• What is asked: Copy out the listing that follows, exactly, without its pictures.

• Collected data:
- - - -

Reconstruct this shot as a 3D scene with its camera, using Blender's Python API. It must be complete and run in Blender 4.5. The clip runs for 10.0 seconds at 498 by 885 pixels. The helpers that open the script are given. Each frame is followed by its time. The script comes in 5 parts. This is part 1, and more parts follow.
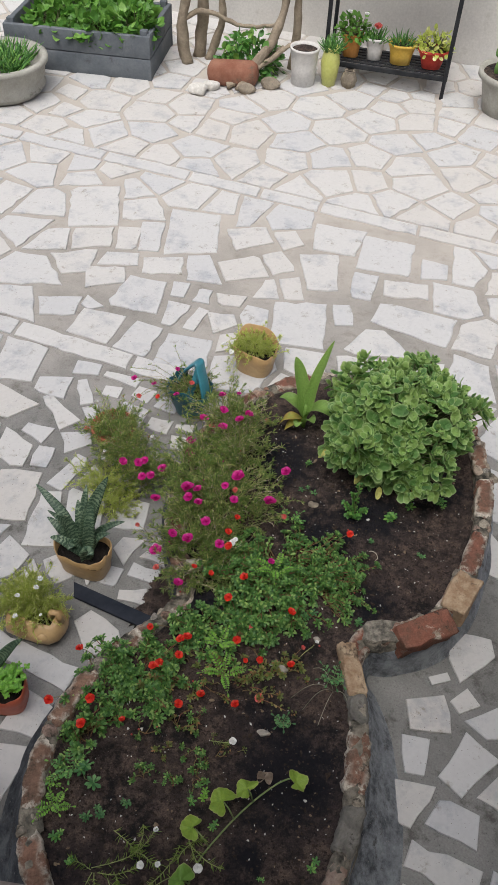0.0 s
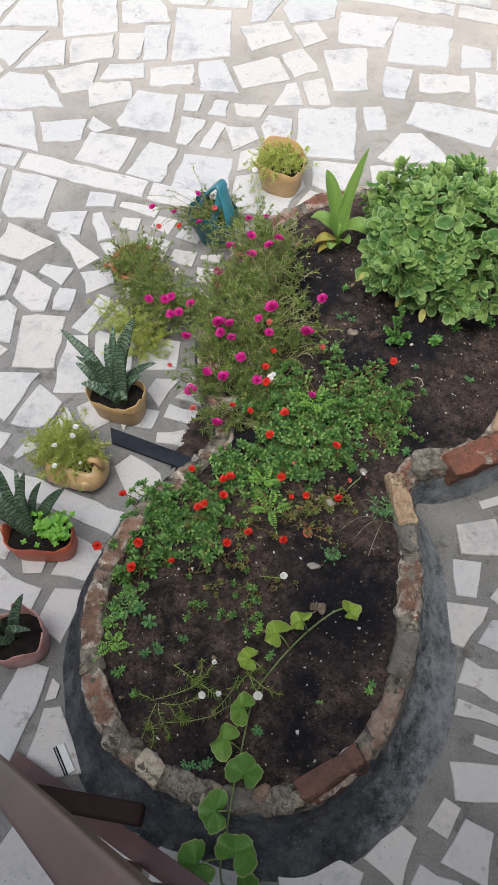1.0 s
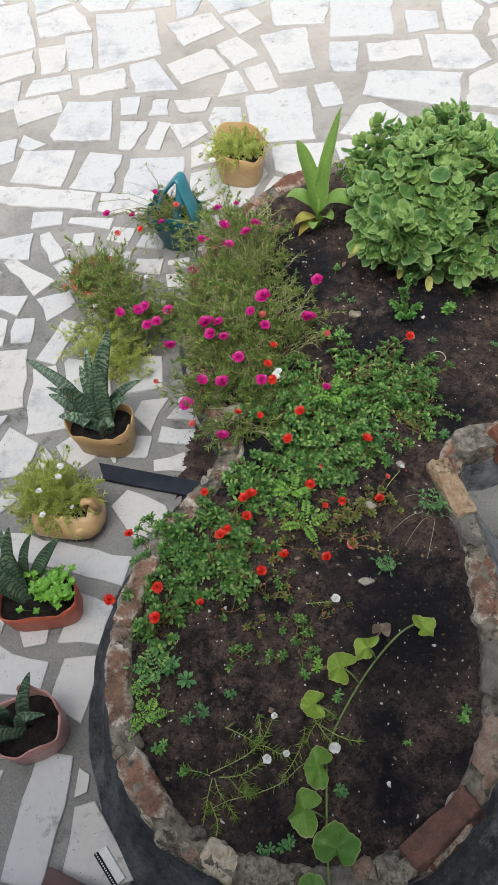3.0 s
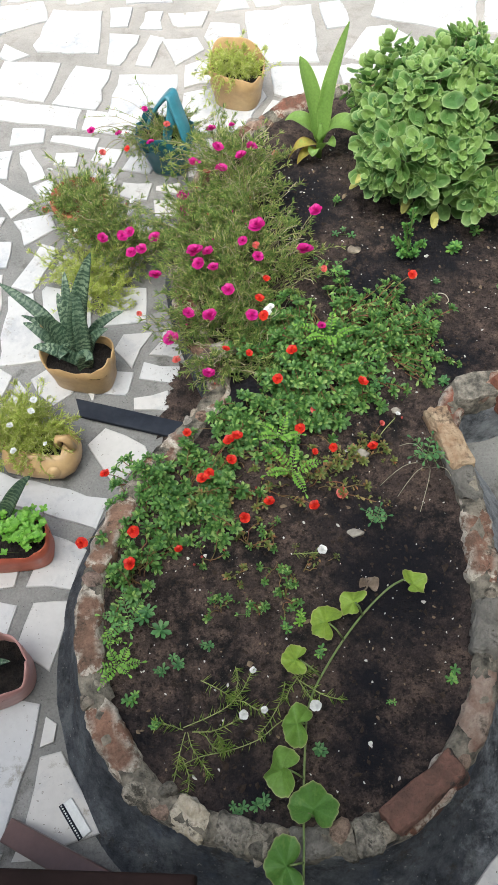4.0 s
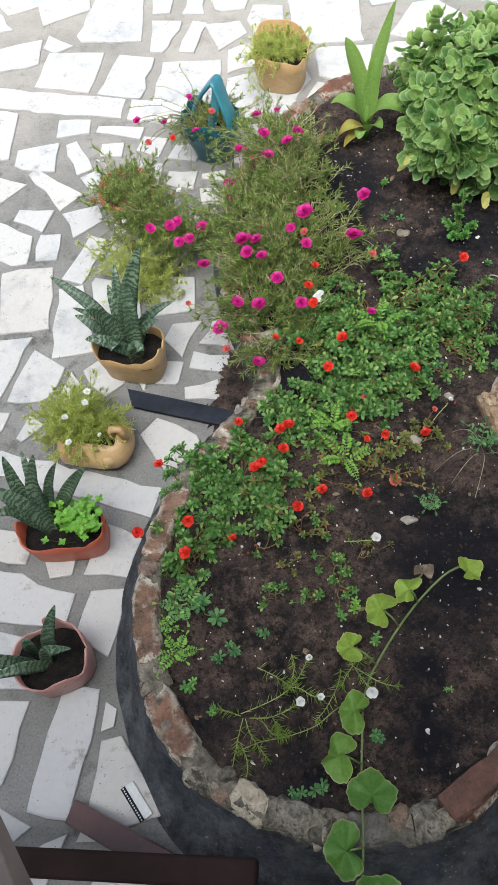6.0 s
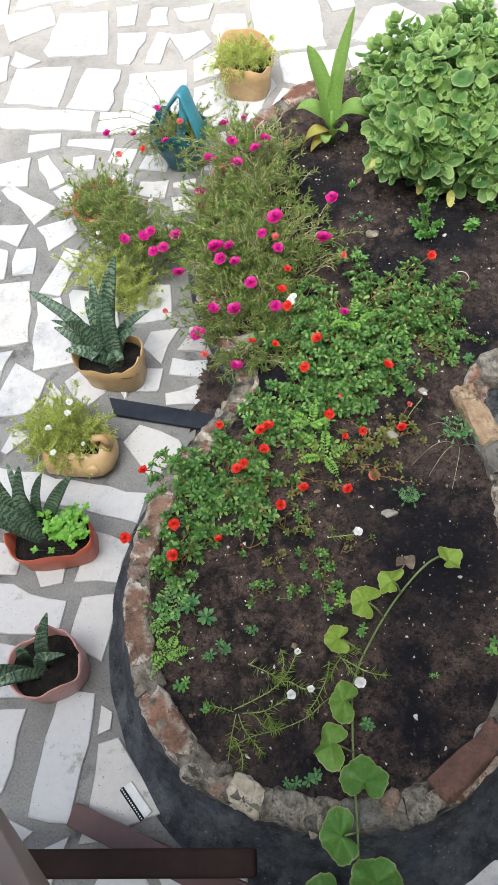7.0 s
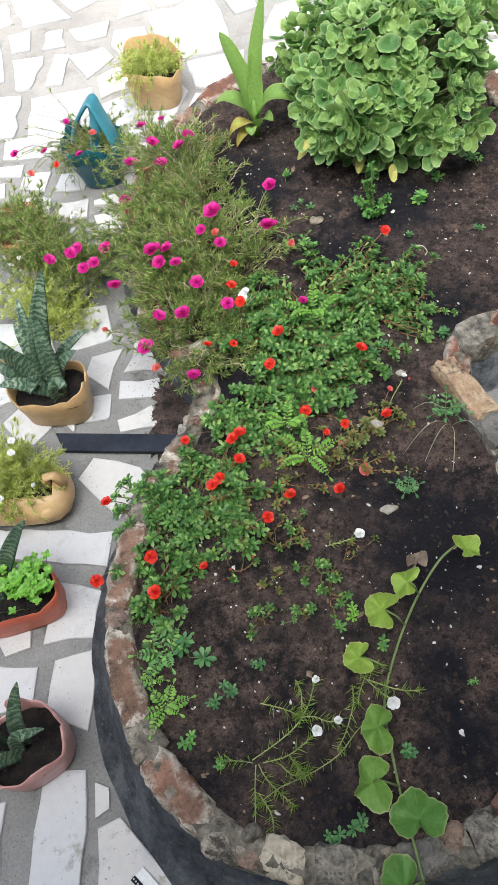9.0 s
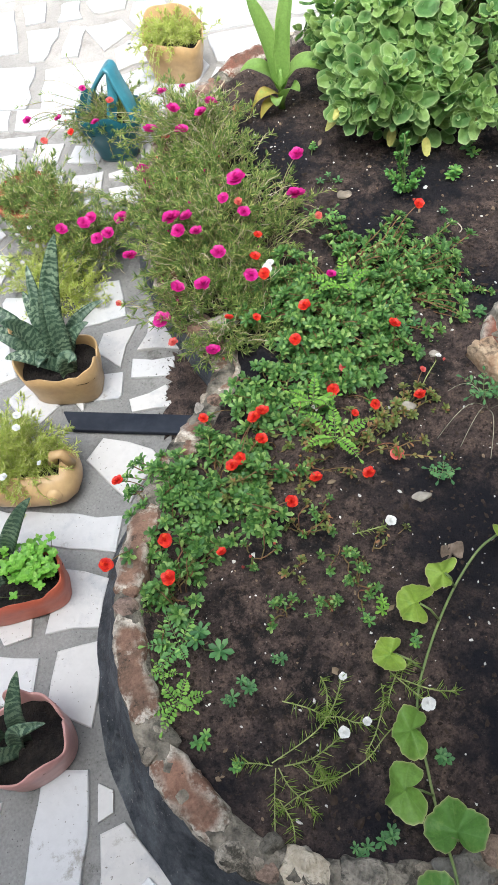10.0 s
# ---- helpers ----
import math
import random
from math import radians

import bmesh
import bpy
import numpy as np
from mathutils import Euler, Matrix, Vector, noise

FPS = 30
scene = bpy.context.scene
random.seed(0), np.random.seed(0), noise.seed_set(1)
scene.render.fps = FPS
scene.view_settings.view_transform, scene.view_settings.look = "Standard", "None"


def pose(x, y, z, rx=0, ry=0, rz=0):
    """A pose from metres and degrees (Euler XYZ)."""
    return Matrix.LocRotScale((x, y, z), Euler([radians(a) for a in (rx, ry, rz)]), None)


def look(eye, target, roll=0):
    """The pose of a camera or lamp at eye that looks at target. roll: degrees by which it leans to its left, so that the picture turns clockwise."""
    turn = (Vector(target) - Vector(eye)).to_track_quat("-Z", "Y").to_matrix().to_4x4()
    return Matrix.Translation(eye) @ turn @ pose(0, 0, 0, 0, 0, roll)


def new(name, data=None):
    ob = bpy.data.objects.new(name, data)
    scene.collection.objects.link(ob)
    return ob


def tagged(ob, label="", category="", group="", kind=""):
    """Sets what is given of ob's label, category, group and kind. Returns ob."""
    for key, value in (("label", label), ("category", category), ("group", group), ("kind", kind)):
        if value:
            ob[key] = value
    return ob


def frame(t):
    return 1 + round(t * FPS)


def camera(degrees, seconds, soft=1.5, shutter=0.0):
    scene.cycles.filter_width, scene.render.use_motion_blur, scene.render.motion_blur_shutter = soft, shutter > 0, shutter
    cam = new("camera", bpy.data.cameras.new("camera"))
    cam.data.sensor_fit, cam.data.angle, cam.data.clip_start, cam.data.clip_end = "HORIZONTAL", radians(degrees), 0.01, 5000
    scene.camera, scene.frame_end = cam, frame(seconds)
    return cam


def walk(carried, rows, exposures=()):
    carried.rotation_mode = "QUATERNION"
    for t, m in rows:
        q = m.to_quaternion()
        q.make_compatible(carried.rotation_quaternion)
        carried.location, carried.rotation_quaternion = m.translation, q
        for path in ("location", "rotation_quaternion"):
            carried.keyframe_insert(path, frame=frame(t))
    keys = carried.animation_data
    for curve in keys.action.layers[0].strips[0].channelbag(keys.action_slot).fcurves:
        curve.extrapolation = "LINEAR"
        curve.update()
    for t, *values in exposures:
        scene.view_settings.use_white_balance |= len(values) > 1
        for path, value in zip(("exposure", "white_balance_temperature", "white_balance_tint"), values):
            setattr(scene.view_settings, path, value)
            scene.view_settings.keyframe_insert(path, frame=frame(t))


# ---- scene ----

- - - -

• Response for this exercise:
Reconstruct this shot as a 3D scene with its camera, using Blender's Python API. It must be complete and run in Blender 4.5. The clip runs for 10.0 seconds at 498 by 885 pixels. The helpers that open the script are given. Each frame is followed by its time. The script comes in 5 parts. This is part 1, and more parts follow.
0.0 s
1.0 s
3.0 s
4.0 s
6.0 s
7.0 s
9.0 s
10.0 s
# ---- helpers ----
import math
import random
from math import radians

import bmesh
import bpy
import numpy as np
from mathutils import Euler, Matrix, Vector, noise

FPS = 30
scene = bpy.context.scene
random.seed(0), np.random.seed(0), noise.seed_set(1)
scene.render.fps = FPS
scene.view_settings.view_transform, scene.view_settings.look = "Standard", "None"


def pose(x, y, z, rx=0, ry=0, rz=0):
    """A pose from metres and degrees (Euler XYZ)."""
    return Matrix.LocRotScale((x, y, z), Euler([radians(a) for a in (rx, ry, rz)]), None)


def look(eye, target, roll=0):
    """The pose of a camera or lamp at eye that looks at target. roll: degrees by which it leans to its left, so that the picture turns clockwise."""
    turn = (Vector(target) - Vector(eye)).to_track_quat("-Z", "Y").to_matrix().to_4x4()
    return Matrix.Translation(eye) @ turn @ pose(0, 0, 0, 0, 0, roll)


def new(name, data=None):
    ob = bpy.data.objects.new(name, data)
    scene.collection.objects.link(ob)
    return ob


def tagged(ob, label="", category="", group="", kind=""):
    """Sets what is given of ob's label, category, group and kind. Returns ob."""
    for key, value in (("label", label), ("category", category), ("group", group), ("kind", kind)):
        if value:
            ob[key] = value
    return ob


def frame(t):
    return 1 + round(t * FPS)


def camera(degrees, seconds, soft=1.5, shutter=0.0):
    scene.cycles.filter_width, scene.render.use_motion_blur, scene.render.motion_blur_shutter = soft, shutter > 0, shutter
    cam = new("camera", bpy.data.cameras.new("camera"))
    cam.data.sensor_fit, cam.data.angle, cam.data.clip_start, cam.data.clip_end = "HORIZONTAL", radians(degrees), 0.01, 5000
    scene.camera, scene.frame_end = cam, frame(seconds)
    return cam


def walk(carried, rows, exposures=()):
    carried.rotation_mode = "QUATERNION"
    for t, m in rows:
        q = m.to_quaternion()
        q.make_compatible(carried.rotation_quaternion)
        carried.location, carried.rotation_quaternion = m.translation, q
        for path in ("location", "rotation_quaternion"):
            carried.keyframe_insert(path, frame=frame(t))
    keys = carried.animation_data
    for curve in keys.action.layers[0].strips[0].channelbag(keys.action_slot).fcurves:
        curve.extrapolation = "LINEAR"
        curve.update()
    for t, *values in exposures:
        scene.view_settings.use_white_balance |= len(values) > 1
        for path, value in zip(("exposure", "white_balance_temperature", "white_balance_tint"), values):
            setattr(scene.view_settings, path, value)
            scene.view_settings.keyframe_insert(path, frame=frame(t))


# ---- scene ----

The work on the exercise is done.